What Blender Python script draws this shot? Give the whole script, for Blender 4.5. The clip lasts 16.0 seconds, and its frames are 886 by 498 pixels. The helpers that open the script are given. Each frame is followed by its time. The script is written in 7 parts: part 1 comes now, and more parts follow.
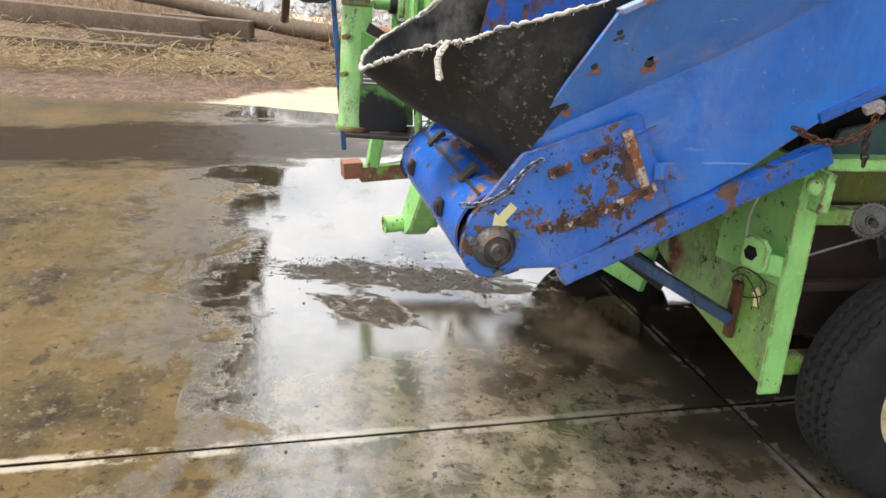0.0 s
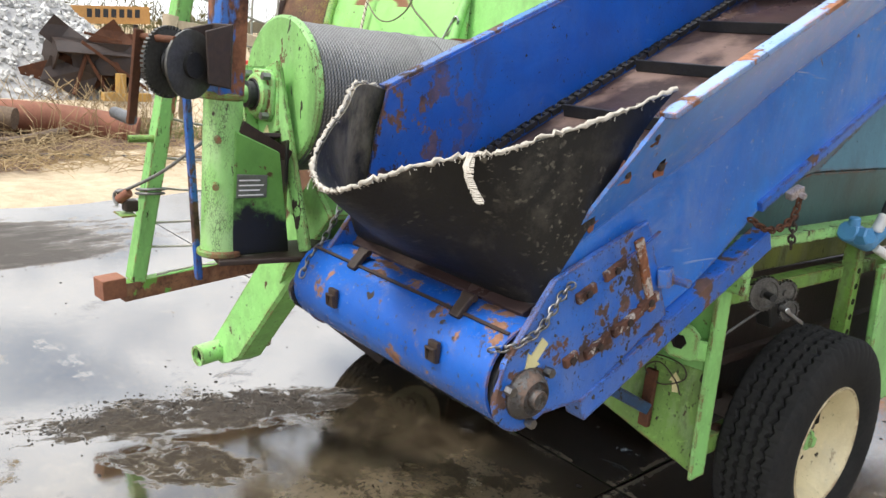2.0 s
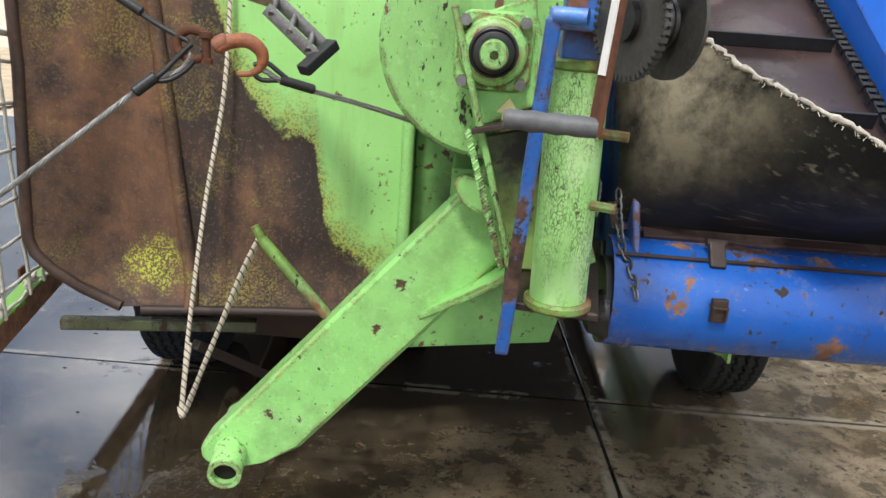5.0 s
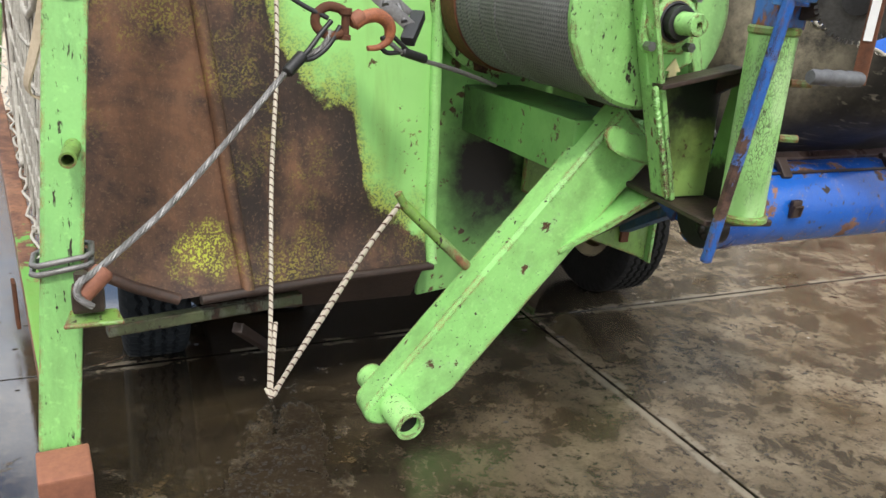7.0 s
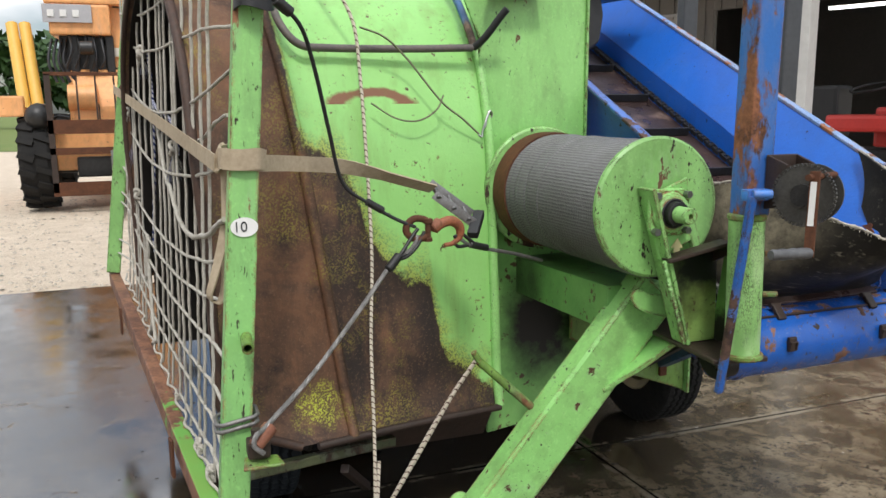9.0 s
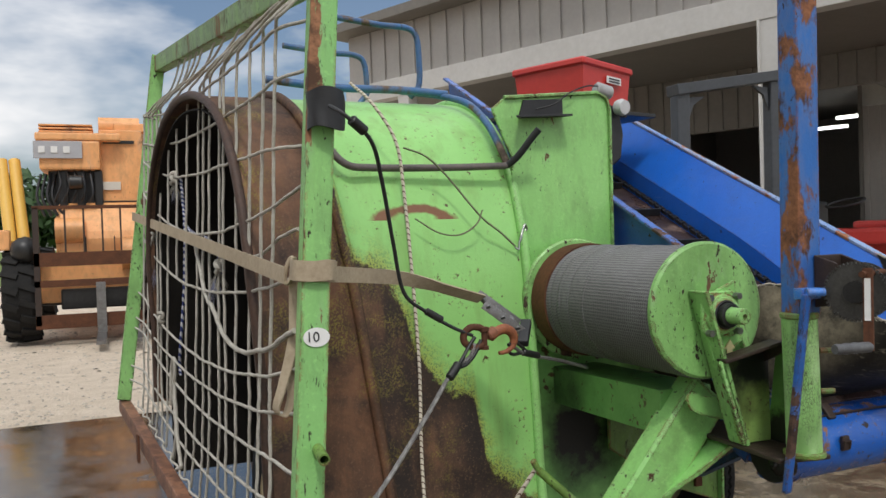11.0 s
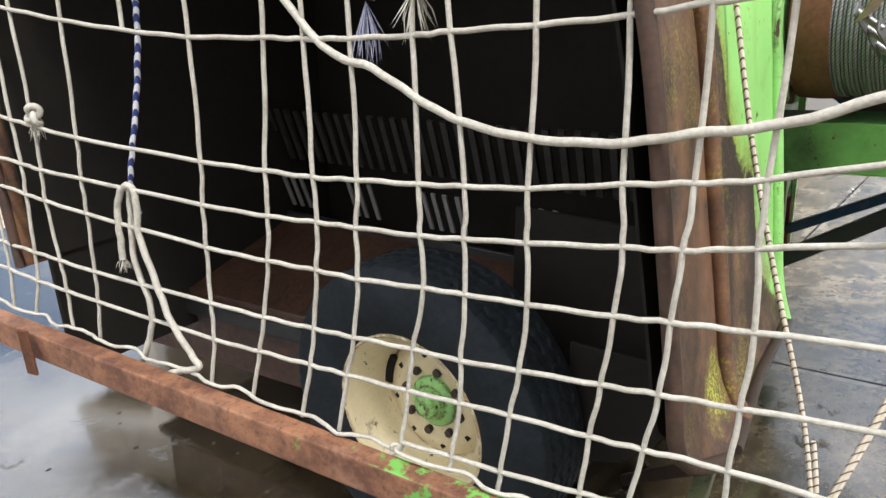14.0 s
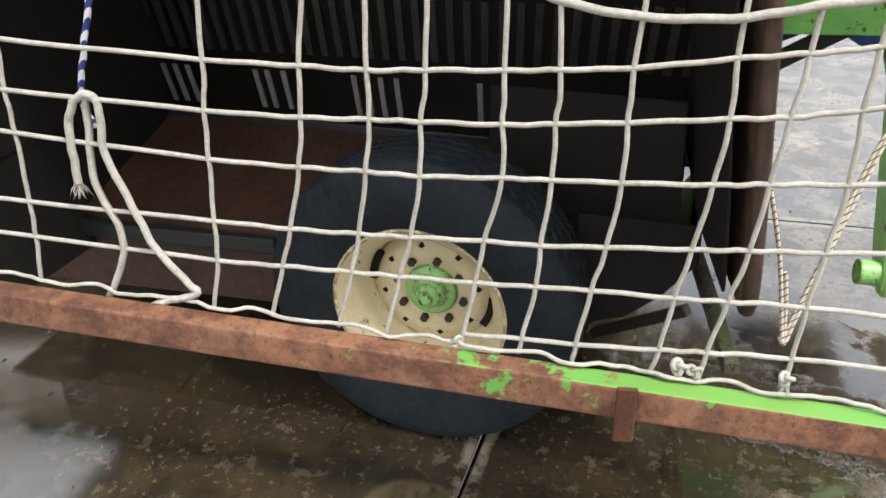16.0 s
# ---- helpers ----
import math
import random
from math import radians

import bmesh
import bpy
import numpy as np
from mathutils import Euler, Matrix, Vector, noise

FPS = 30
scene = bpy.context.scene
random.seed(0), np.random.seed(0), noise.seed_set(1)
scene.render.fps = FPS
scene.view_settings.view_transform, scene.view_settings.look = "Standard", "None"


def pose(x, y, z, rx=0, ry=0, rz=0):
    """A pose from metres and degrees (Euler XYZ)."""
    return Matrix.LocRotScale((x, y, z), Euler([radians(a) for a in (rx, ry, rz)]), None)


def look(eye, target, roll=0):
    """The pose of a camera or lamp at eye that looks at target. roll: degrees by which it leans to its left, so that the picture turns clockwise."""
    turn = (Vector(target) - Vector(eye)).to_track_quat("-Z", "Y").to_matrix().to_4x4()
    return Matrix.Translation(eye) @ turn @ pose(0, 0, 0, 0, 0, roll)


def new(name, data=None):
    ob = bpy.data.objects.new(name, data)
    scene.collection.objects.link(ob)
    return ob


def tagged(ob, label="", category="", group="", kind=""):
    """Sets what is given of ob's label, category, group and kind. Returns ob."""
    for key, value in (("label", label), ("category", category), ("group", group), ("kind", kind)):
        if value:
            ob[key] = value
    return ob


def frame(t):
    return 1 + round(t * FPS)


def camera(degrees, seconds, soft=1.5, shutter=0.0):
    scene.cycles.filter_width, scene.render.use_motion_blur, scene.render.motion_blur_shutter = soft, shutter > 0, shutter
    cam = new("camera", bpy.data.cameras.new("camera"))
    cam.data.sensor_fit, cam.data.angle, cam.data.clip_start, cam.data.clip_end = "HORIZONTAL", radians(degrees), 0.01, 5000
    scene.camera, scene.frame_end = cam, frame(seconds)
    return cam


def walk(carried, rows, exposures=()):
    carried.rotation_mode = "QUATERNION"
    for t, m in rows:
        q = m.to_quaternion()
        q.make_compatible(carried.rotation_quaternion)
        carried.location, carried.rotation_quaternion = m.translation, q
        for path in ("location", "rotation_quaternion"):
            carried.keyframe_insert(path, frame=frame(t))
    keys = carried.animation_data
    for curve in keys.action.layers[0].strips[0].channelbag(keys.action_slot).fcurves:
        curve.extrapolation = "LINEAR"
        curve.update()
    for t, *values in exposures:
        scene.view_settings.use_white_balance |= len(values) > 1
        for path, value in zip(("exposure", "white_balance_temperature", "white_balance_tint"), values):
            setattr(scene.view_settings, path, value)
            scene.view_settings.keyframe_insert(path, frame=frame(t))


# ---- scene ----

Set task. Print again the material above, limited to the lines from the one holding "ob = bpy.data.objects.new(name, data)" through the last, inclusive.

Complete answer.
    ob = bpy.data.objects.new(name, data)
    scene.collection.objects.link(ob)
    return ob


def tagged(ob, label="", category="", group="", kind=""):
    """Sets what is given of ob's label, category, group and kind. Returns ob."""
    for key, value in (("label", label), ("category", category), ("group", group), ("kind", kind)):
        if value:
            ob[key] = value
    return ob


def frame(t):
    return 1 + round(t * FPS)


def camera(degrees, seconds, soft=1.5, shutter=0.0):
    scene.cycles.filter_width, scene.render.use_motion_blur, scene.render.motion_blur_shutter = soft, shutter > 0, shutter
    cam = new("camera", bpy.data.cameras.new("camera"))
    cam.data.sensor_fit, cam.data.angle, cam.data.clip_start, cam.data.clip_end = "HORIZONTAL", radians(degrees), 0.01, 5000
    scene.camera, scene.frame_end = cam, frame(seconds)
    return cam


def walk(carried, rows, exposures=()):
    carried.rotation_mode = "QUATERNION"
    for t, m in rows:
        q = m.to_quaternion()
        q.make_compatible(carried.rotation_quaternion)
        carried.location, carried.rotation_quaternion = m.translation, q
        for path in ("location", "rotation_quaternion"):
            carried.keyframe_insert(path, frame=frame(t))
    keys = carried.animation_data
    for curve in keys.action.layers[0].strips[0].channelbag(keys.action_slot).fcurves:
        curve.extrapolation = "LINEAR"
        curve.update()
    for t, *values in exposures:
        scene.view_settings.use_white_balance |= len(values) > 1
        for path, value in zip(("exposure", "white_balance_temperature", "white_balance_tint"), values):
            setattr(scene.view_settings, path, value)
            scene.view_settings.keyframe_insert(path, frame=frame(t))


# ---- scene ----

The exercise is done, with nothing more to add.